Self Publishing Platform for Indie Writers

Contributing Author: Writer99025

It’s 2019 and self-publishing still remains one of the best ways to make money online. But it’s more than just about making money.

Self-publishing is a great way to grow your audience, establish yourself as an expert in your field, and market your small business. The question is which are the best platforms to publish with?

Everyone knows about Amazon and Kindle Direct Publishing (KDP). While Amazon dominates the self-publishing market like a colossus, it would be a mistake to ignore other platforms.

As an author, you can do with all the exposure you can get and there is every chance that you will find your target readers on a platform outside of the Amazon ecosystem.

Keeping this in mind, here’s a look at five platforms for self-publishers.

#1: Amazon’s KDP

Any serious self-publisher has to be on Amazon, that’s where most of your sales are going to come from. Amazon’s KDP (Kindle Direct Publishing) accounts for 80 percent of the eBooks sold in English-speaking countries.

Amazon is one of the most popular websites in the world, so you’re guaranteed to get a lot of attention – depending on how good your books are.

You will make good money too – Amazon pays out a 70 percent royalty to authors on all Kindle eBooks priced between $2.99 and $9.99. For eBooks priced at under $2.99 and over $9.99, the royalty is 35 percent.

There’s good money to be made from the KDP Select program as well, where you can sign up for a 90-day exclusive distribution deal with Amazon.

Your books will then be made available to readers for free under the Kindle Unlimited service, which is sort of like a digital library. You will get paid a nice royalty for each book borrowed.

#2: Barnes & Noble Press

Barnes & Noble Press is a self-publishing portal from Barnes & Noble, one of the world’s biggest book retailers. This platform accounts for 3 percent of eBook sales across the world and is quite popular in the US – not so much in other countries.

Royalty rates are pretty good, ranging from 40% to 65% of the price of the book. However, there’s a drawback - Barnes & Noble Press expects authors to publish books exclusively on their platform and nowhere else.

#3: iBooks

iBooks is Apple’s answer to Amazon’s KDP. iBooks accounts for 10 percent of eBook sales across the top 5 English-speaking countries – which makes it the biggest eBook seller after Amazon.

iBooks allows authors to price their books differently in different countries and gives them a lot of flexibility on pricing and discount offers. The royalty rate is pretty good: 70 percent on all books sold on their platform.

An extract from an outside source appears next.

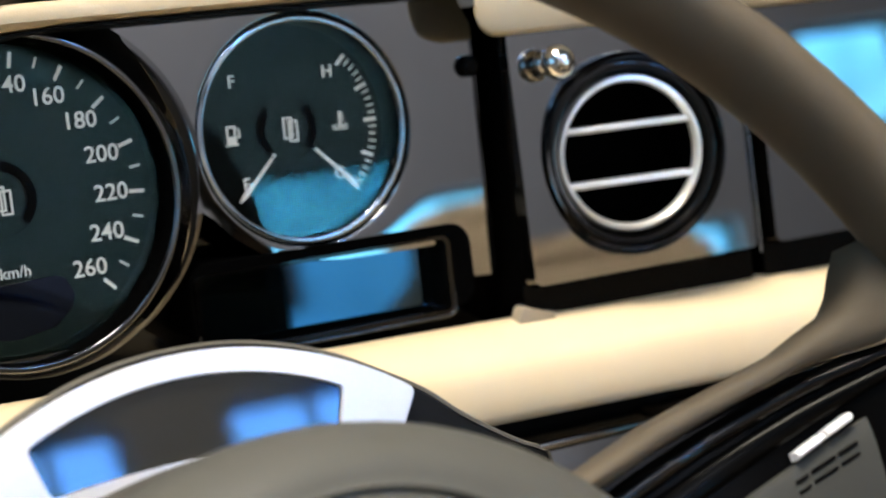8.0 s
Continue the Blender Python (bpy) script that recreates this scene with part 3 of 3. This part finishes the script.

However, to self-publish on iBooks, you will need to have a Mac device.

#4: Smashwords

Smashwords is one of the oldest self-publishing platforms and has been around since 2008. It is an eBook aggregator site, which allows you to distribute your books at other eBook retailers such as Barnes & Noble Press, Baker and Taylor.

Smashwords enjoys an excellent reputation in the indie publishing world. They charge a commission of 15% on every book sold through them – after taking out the retailer’s costs.

#5: Kobo

If you want to sell your eBooks to a Canadian audience, you got to be on Kobo, one of the most popular self-publishing platforms in Canada. Kobo accounts for 25 percent of eBook sales there and about 2 percent across the top-5 English speaking countries.

Kobo is similar to KDP in a lot of ways. It even has a specialized eBook reading device, much like Kindle. The royalty rates on this platform range from 45 percent to 70 percent, depending on the price of the book. What’s more, Kobo has an exclusive partnership with the American Booksellers Association.